Sunday, December 24, 2006

Christmas

Christmas

I have been scanning old family pictures. Many are of photographs that my dad took when we – my two sisters and four brothers – were little. I showed them to my oldest brother, Johnny, not too long ago and I could feel him absorbing as many details as possible. He lingered a long time over each picture. He said, “If I look at these in the quiet stillness of my room, I know I will start to cry. It has all been so beautiful. And all so good.”

The passing of things hits home as we grow older. Mortality begins to exact its claim when we have been given a lifetime to remember and look back – and wonder as to the beauty of it and its loss.

I mention this today because there is a space in the human heart that yearns for what was and what will be on Christmas. Expectations are heightened by the joy that surrounds us this Season. We look back and hope that all that was somehow still lives. We look ahead and hope that God will be good to us, to those we love, and, on this day, our hopes and desires for goodness reach out to the whole world. For that is what we are, in fact, as church. We span miles and history. We celebrate a birth that binds us all as brothers and sisters.

I have thought about what my brother said that day, when he felt loss looking at the photographs. He did not say as much in so many words, but is it not true that he was speaking out of a sense that the past had become a real and living part of his heart? Over the years, sisters and brothers, a mother and father, aunts and uncles and grandparents became more than simply other people. They shared life with him, with me, and somehow became a part of us. And when they pass from this life, it is as if a piece of us is missing – but something of them still lives within.

I do not know why that is, on simply human terms.

So let me try the Divine – a word or two from Revelation.

Let me try to speak of the Gift that is this Child whose birth we celebrate this day.

As he grew, people drew near to him. They loved him and wanted to be a part of him, a living part of his life. We all know what that desire is like, from the love that we feel for each other. And so it was that in time, he gave himself to them. His spirit was poured into them and he gave himself to them as food. God made his home in us. Something – Someone – lives in us and is God.

These are words we hear over and over again – but they come alive and take on a power when we hear ourselves – when we listen to our hearts, and what we say of love and longing – to each other or in the privacy of our rooms when we pray – or look at old pictures and hope that our heart’s wishes comes true.

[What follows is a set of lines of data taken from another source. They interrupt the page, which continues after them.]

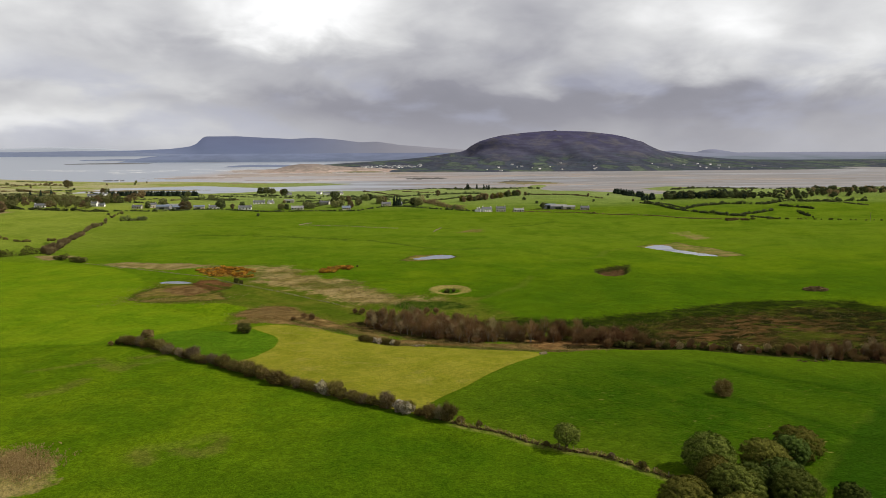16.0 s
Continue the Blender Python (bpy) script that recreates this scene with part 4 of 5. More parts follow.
class Kind:
    """Some variants of one plant; the first uses are the variants themselves, the rest copies."""

    def __init__(self, makers, label, category, group=""):
        self.makers, self.made, self.label, self.category, self.group = makers, {}, label, category, group

    def put(self, x, y, scale=1.0, tall=1.0, turn=0.0, variant=0, label="", sink=0.0, z=None):
        k = variant % len(self.makers)
        m = pose(x, y, (gz(x, y) if z is None else z) - sink, 0, 0, turn) @ Matrix.Diagonal((scale, scale, scale * tall, 1))
        if k not in self.made:
            ob = self.made[k] = self.makers[k]()
            tagged(ob, self.label, self.category, self.group)
            ob.matrix_basis = m
        else:
            ob = copy_thing(self.made[k], m)
            ob.scale = m.to_scale()
            tagged(ob, self.label)
        return tagged(ob, label) if label else ob


def along(line, step):
    """Points every step metres along a line, with the heading there."""
    left = 0.0
    for (ax, ay), (bx, by) in zip(line, line[1:]):
        far = math.hypot(bx - ax, by - ay)
        d = left
        while d < far:
            yield ax + (bx - ax) * d / far, ay + (by - ay) * d / far, math.degrees(math.atan2(by - ay, bx - ax))
            d += step
        left = d - far


dice = random.Random(7)

# trees by the mown field
grove = Kind([lambda: grove_tree(11, 9.0, 5.4, -0.6, 22000, 0.115, LEAF_GREEN), lambda: grove_tree(12, 8.6, 5.0, -0.6, 22000, 0.11, LEAF_BRONZE), lambda: grove_tree(13, 8.4, 4.8, -0.6, 20000, 0.12, LEAF_DEEP)], "broad leafy tree in fresh spring leaf", "tree", "trees at the field corner")
BRONZE_TREE, DEEP_TREE = "broad tree with bronze young leaves", "broad dark green tree in full leaf"
for x, y, s, h, v, tag in [(-24.2, 106.5, 1.0, 8.3, 0, ""), (-27.0, 99.0, 0.80, 7.0, 1, BRONZE_TREE), (-25.5, 94.5, 0.98, 7.2, 0, ""), (-36.5, 92.0, 0.95, 6.8, 1, BRONZE_TREE), (-13.0, 105.2, 1.0, 7.4, 1, BRONZE_TREE), (-1.4, 111.4, 1.0, 7.2, 1, BRONZE_TREE), (-5.2, 108.6, 0.82, 6.4, 2, DEEP_TREE), (-14.2, 97.4, 0.95, 6.6, 2, DEEP_TREE), (-19.6, 98.6, 0.72, 5.6, 2, DEEP_TREE), (-15.0, 92.4, 0.9, 6.8, 0, ""), (-7.0, 88.4, 0.7, 6.2, 2, DEEP_TREE), (-29.0, 86.0, 0.9, 6.6, 1, BRONZE_TREE)]:
    grove.put(x, y, s, h / (s * (9.0, 8.6, 8.4)[v]), dice.uniform(0, 360), v, tag)
Kind([lambda: grove_tree(21, 6.0, 3.3, 1.0, 7000, 0.10, LEAF_GREEN, clumps=130)], "small round green tree beside the field wall", "tree").put(-49, 120.6)
Kind([lambda: bush(22, 4.3, 2.7, 5200, 0.085, HEDGE_LEAF, "bush", 2600)], "lone brown thorn bush in the mown field", "bush").put(4.5, 151.6, 1.08, 0.84)
Kind([lambda: bush(23, 4.2, 2.9, 3200, 0.13, LEAF_DARK, "bush", 900)], "round dark green bush in pasture", "bush").put(-135, 228)
Kind([lambda: leafy_tree(24, 4.6, 2.2, 0.9, 1300, 0.2, HEDGE_LEAF)], "small thorn tree at the hedge end", "tree").put(-163.5, 213.5)

# hedge between the pastures
hedge = Kind([lambda s=s: bush(30 + s, 3.2, 2.1, 1500, 0.10, HEDGE_LEAF if s != 3 else HEDGE_PALE, "hedge_bush", 1300) for s in range(5)], "brown thorn bush of a field hedge", "hedge bush", "bushes of the field hedge")
blossom = Kind([lambda s=s: bush(40 + s, 3.4, 2.0, 2600, 0.11, BLOSSOM, "blossom_bush", 0) for s in range(2)], "thorn bush in white blossom", "hedge bush", "blossoming bushes")
for i, (x, y, h) in enumerate(along(HEDGE, 1.9)):
    white = any(math.hypot(x - a, y - b) < 2.0 for a, b in ((-103, 158.5), (-84, 143.5)))
    (blossom if white else hedge).put(x + dice.uniform(-0.7, 0.7), y + dice.uniform(-0.7, 0.7) + 0.8, dice.uniform(0.6, 1.2), dice.uniform(0.8, 1.2), dice.uniform(0, 360), dice.randrange(5))
for x, y, s in [(-70.0, 136.0, 0.55), (-66, 133.5, 0.45), (-172, 211, 0.6), (-174, 210, 0.45), (-53, 122.5, 0.4), (-36.5, 109.5, 0.5), (-41, 115, 0.4)]:
    hedge.put(x, y, s, 1.0, dice.uniform(0, 360), dice.randrange(5))

# bare wood along the stream
slim = Kind([lambda s=s: bare_tree(50 + s, 6.4 + 0.35 * s, 2.0, 0.8, 800, TWIGS if s < 4 else TWIGS_PALE, "tree", 0.17, 1.5, 0.026, 1.3, PALE_BARK if s % 2 else TIMBER) for s in range(5)], "slender bare tree in the stream wood", "tree", "trees of the stream wood")
scrub = Kind([lambda s=s: bare_tree(60 + s, 4.0, 2.5, -0.6, 1700, TWIGS, "shrub", 0.07, 1.2, 0.026, 1.7) for s in range(4)], "bare brown willow shrub by the stream", "shrub", "shrubs by the stream")
pale = Kind([lambda s=s: bare_tree(70 + s, 4.2, 2.5, -0.6, 1700, TWIGS_PALE, "shrub", 0.07, 1.0, 0.028, 1.2) for s in range(2)], "pale budding willow shrub by the stream", "shrub", "pale shrubs by the stream")
green_bush = Kind([lambda s=s: bush(76 + s, 3.4, 2.2, 1100, 0.2, LEAF_DARK, "bush", 300) for s in range(2)], "dark green bramble and thorn bush", "bush", "green bushes by the stream")
THICKET = [(-92, 243), (-88, 238), (-69, 221), (-57, 214), (-45, 217), (-42, 226), (-50, 238), (-67, 248), (-88, 254)]
spots = []
while len(spots) < 175:
    x, y = dice.uniform(-93, -41), dice.uniform(213, 255)
    if float(inside_by(THICKET, x, y)) > 0 and all(math.hypot(x - a, y - b) > 1.3 for a, b in spots):
        spots.append((x, y))
for x, y in spots:
    slim.put(x, y, dice.uniform(0.48, 0.94), dice.uniform(0.85, 1.2), dice.uniform(0, 360), dice.randrange(5))
for x, y, h in along([(-91, 243), (-87, 237), (-68, 220.5), (-56, 213.5), (-45, 215.5)], 1.5):
    scrub.put(x + dice.uniform(-0.6, 1.6), y + dice.uniform(0, 3.0), dice.uniform(0.3, 0.7), 1.0, dice.uniform(0, 360), dice.randrange(4))
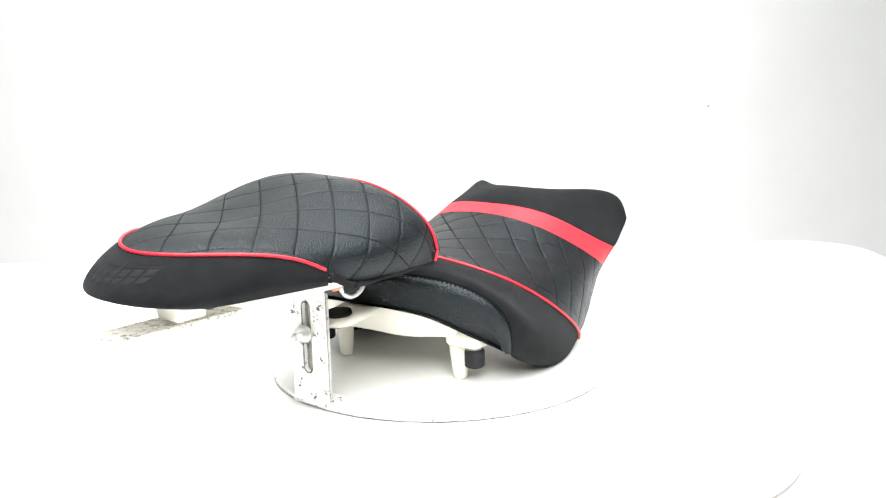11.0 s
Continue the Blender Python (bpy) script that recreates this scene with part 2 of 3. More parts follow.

The Abbot recently said that we have barely come to understand the meaning of the Incarnation. I had the image of my brother touching the surface of a photograph, hoping to better remember, love, and hold a person no longer present in this life.

Yes, we scratch the surface of life with our words, with trying to fathom the meaning of God becoming one of us.

But it is Christmas – and as much as we try and pick out the best gifts for those we love – be it something you can buy or say, write or hope – we do so from the love of a God who is making us a part of each other in much the same way that he has become a part of us – for that is what love does. That is what love is.

Yes, Johnny – it all was and is beautiful. And it has all become a part of us – and will live forever. It is the Gift of Christmas – and it always was. We just kind of feel it better and more deeply the older we get and the more it all becomes us.